- Data shown:
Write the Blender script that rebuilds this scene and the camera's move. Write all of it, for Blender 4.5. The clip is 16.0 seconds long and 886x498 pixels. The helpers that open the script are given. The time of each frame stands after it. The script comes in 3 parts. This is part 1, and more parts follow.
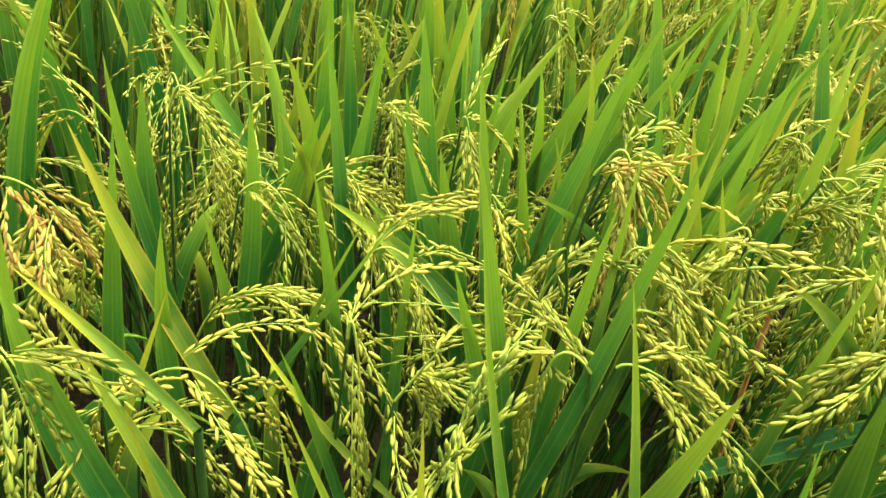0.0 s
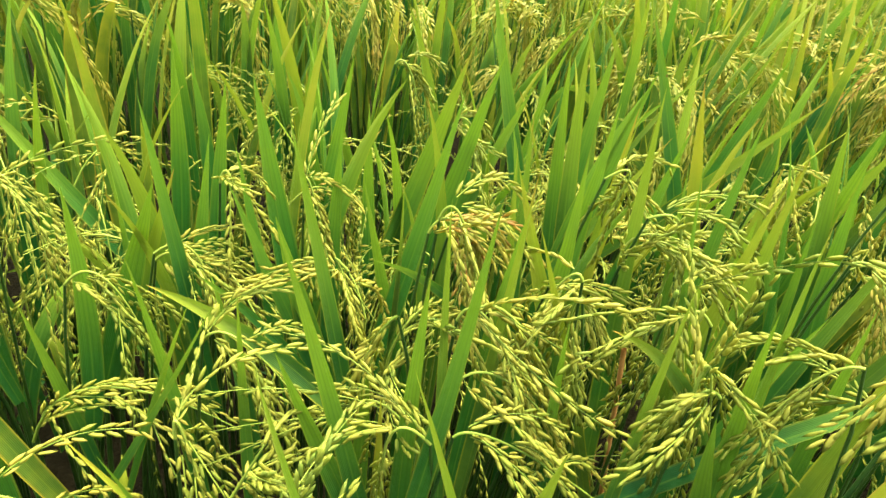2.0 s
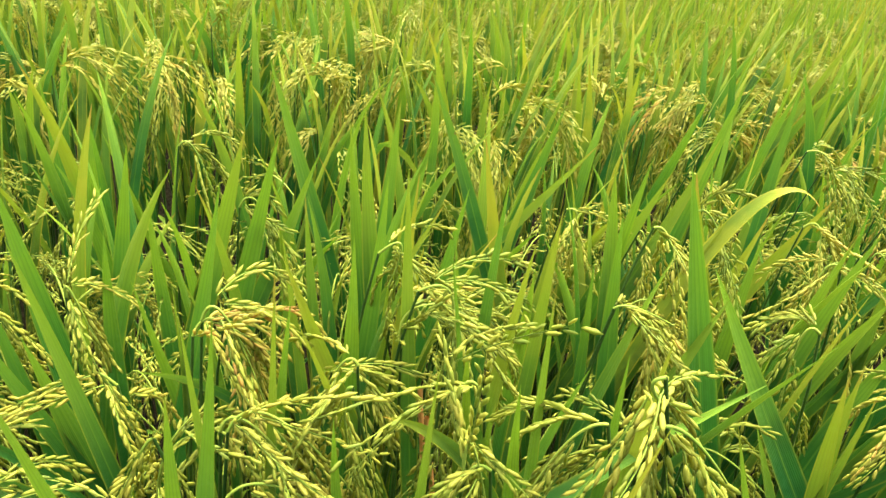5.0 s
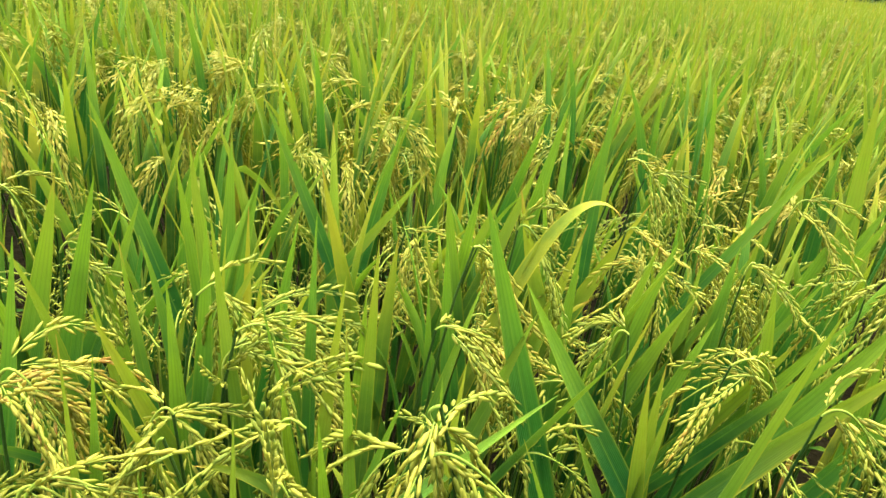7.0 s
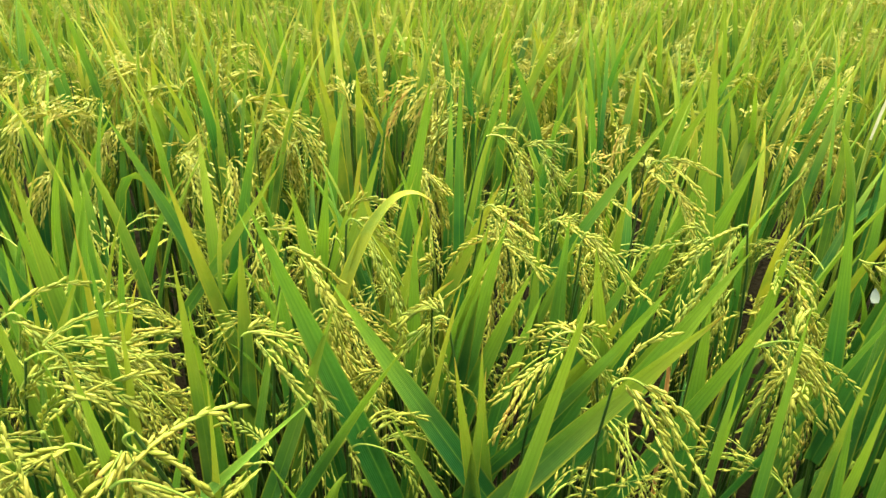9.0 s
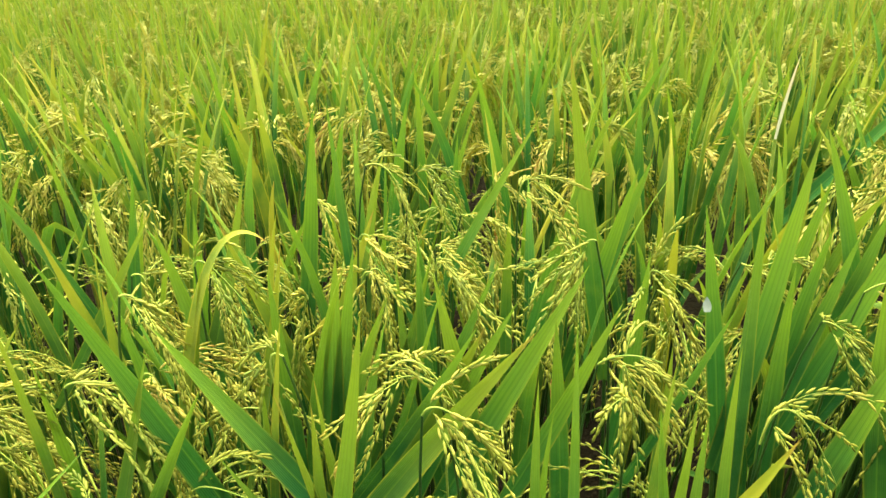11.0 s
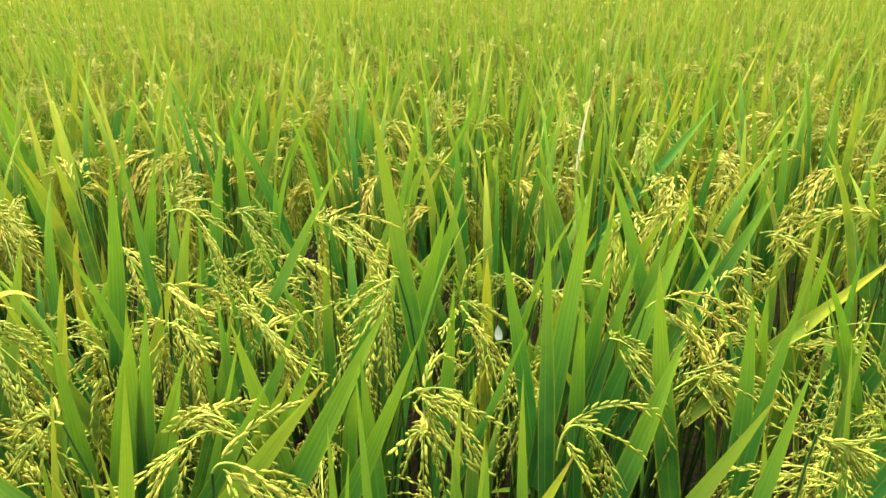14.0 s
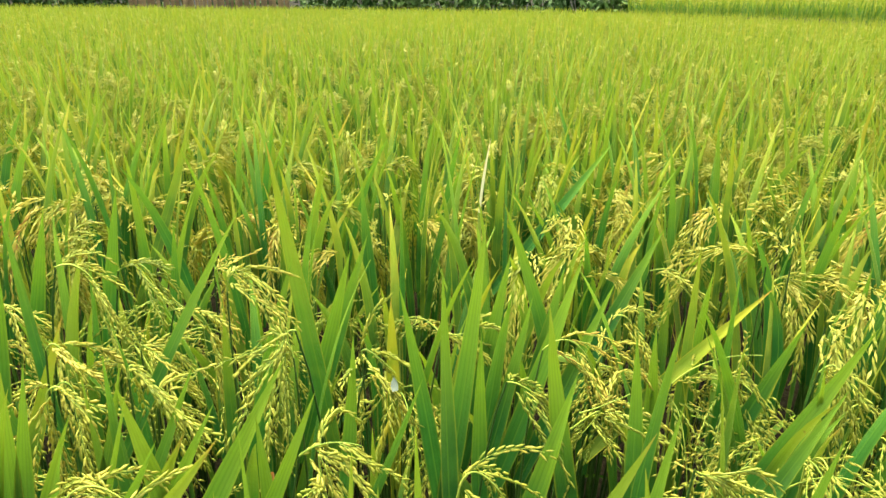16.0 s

- Brief: Omit the pictures and reproduce the listing exactly.

- Solution to this problem:
Write the Blender script that rebuilds this scene and the camera's move. Write all of it, for Blender 4.5. The clip is 16.0 seconds long and 886x498 pixels. The helpers that open the script are given. The time of each frame stands after it. The script comes in 3 parts. This is part 1, and more parts follow.
0.0 s
2.0 s
5.0 s
7.0 s
9.0 s
11.0 s
14.0 s
16.0 s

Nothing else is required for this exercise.